The big question is: What turns a typical ‘for-the-baba-ke’ into a fully-fledged, grade-A lothario? “I’ll tell you,” offered Mariam.
“The lustre of his successful career has magically rendered him highly attractive to women. He may not have qualified as a contestant in a Mr. Nigeria contest, but he has a sharp brain and a successful career that sees him rubbing shoulders with the most powerful people in the country. That’s why impressionable young women are attracted to him—they wouldn’t have found him nearly as alluring if he’d been some pen-pushing nonentity earning enough to cater for a small family in a flat! Power and money, as the cliche goes, are potent aphrodisiacs, and when allied to the status of a successful career the mixture is irresistible.”
As the discussion raged, it soon transpired that what got these women virtually boiling with rage was the report of one of their husbands in advanced middle age making an arrant fool of himself. He was spotted by one of their adult children in ridiculously age-inappropriate sportswear, smooching at a disco party with his lissom personal assistant. What on earth was he thinking?

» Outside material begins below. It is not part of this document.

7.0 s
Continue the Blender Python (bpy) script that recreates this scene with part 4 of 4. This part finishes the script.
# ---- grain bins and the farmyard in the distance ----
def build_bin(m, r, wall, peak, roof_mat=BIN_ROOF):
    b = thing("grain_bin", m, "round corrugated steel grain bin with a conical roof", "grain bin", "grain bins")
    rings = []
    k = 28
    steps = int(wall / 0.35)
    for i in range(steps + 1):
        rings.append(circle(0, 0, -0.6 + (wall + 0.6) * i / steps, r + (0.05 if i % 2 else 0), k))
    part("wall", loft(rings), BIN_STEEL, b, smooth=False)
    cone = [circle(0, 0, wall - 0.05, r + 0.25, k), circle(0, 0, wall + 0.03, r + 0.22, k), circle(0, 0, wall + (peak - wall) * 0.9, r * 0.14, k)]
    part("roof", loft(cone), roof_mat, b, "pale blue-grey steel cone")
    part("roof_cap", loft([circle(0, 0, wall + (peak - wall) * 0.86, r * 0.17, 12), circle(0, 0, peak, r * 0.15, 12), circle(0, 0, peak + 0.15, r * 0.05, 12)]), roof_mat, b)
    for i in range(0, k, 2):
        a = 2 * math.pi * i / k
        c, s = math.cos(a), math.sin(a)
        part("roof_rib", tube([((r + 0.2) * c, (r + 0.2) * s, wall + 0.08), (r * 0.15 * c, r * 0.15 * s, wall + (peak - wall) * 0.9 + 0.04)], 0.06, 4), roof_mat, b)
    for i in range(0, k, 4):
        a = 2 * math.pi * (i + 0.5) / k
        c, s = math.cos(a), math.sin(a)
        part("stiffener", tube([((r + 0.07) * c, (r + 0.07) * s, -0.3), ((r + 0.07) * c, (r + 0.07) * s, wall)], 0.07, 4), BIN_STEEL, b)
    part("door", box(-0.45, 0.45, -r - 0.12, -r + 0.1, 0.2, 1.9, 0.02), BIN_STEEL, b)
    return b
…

“Certainly not of his poor wife and mother of his four children,” spat Mariam. “But then, we all know that decorum and common sense desert these daft men when they are in the grip of an infatuation with a young vixen in the office. And it happens to men in all walks of life: bankers, lawyers, doctors, accountants—they all seem to fall prey to an office junior—beguiled by their power and desperate to get a career boost—who strokes their balding pate and massages their burgeoning ego.
“These men, gripped by a late—life surge of lust, seem to forget the sacrifices their spouse made towards their success. I’ve seen it again and again: men with devoted wives who raise their children, keep their homes spic and span and discreetly endure the decline in the physical side of their relationship—start acting like lust-obsessed adolescents the moment an impressionable young woman pays attention to them.

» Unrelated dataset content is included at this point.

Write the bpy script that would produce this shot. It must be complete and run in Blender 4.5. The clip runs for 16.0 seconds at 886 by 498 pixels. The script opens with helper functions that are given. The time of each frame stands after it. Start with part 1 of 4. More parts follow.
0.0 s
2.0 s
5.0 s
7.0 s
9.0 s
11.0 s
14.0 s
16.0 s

“Sadly, my own marriage came to grief over a similar scenario. When I first met Jide, my ex, we were both accountants in a big firm. He was my senior of course, and as soon as he could, left with two of his friends to found a firm of chartered accountants. The fourth of the group stayed behind to pass the company’s work to the new firm.
“Once he’s found the success he craved, it was as if he felt entitled to have it all: a happy home life with me and our children, and the thrill of an illicit office dalliance with whichever moppet was most flattered by the attentions of the man calling the shots in the office. So while I was ensconced at our home, raising our children, cooking the meals, keeping the house and somehow juggling my own career, Mr. hot pants frittered away money having a darn good time. Of course, wives and steady girlfriends are never invited to these shindigs, ensuring he could do whatever he wished with pretty office juniors.
“So what was in it for the girls? They may have believed it would advance their careers, certainly they would have enjoyed the intro into a sophisticated world and the association with movers and shakers. But was good sex the lure? Most unlikely! Because as my husband’s professional success advanced, it seemed his sexual potency declined commensurately. I knew of his affairs but turned a blind eye until the last one—the one that precipitated the end of our marriage. Even when I found Viagra in his pocket, knowing it wouldn’t be used for me, I kept mum. After all, I wouldn’t be the only wronged wife with a faithless middle-aged husband who enjoyed the authority and conviction she brought to her role.
“I believe there is something undignified about men that past this physical prime, their sell-by date so to speak, making idiots of themselves with younger women. An affair may inflate their self-esteem for a while, but it usually does little for their career. The point is that men in their 50s behaving like sexually in-continent adolescents lose the credibility gained from their high-flying jobs.
“Tell me, how many successful women in senior position—captains of industry, heads of parastatal—are rendering themselves cheap by having affairs with office juniors? The idea of catching such women in a fumble with a messenger is laughable and preposterous. Yet successful men seem to think a liaison is not only a job perk, but also ultimate proof of their macho status. Well, it isn’t. So why do they think their egos need such bolstering? In the end, they must ask themselves how they want to be remembered—for their talent and achievements or for their petty sexual misdemeanours? Men like my friends’ husband may enjoy the thrill of their illicit fling. They may even go on to marry their young bird-brained girls. But what happens when they reach their drooling, incontinent dotage and their new wives are in their middle-aged prime? Will those trophy lovers stick around to push them in their bath-chairs and spoon-feed them? I doubt it!”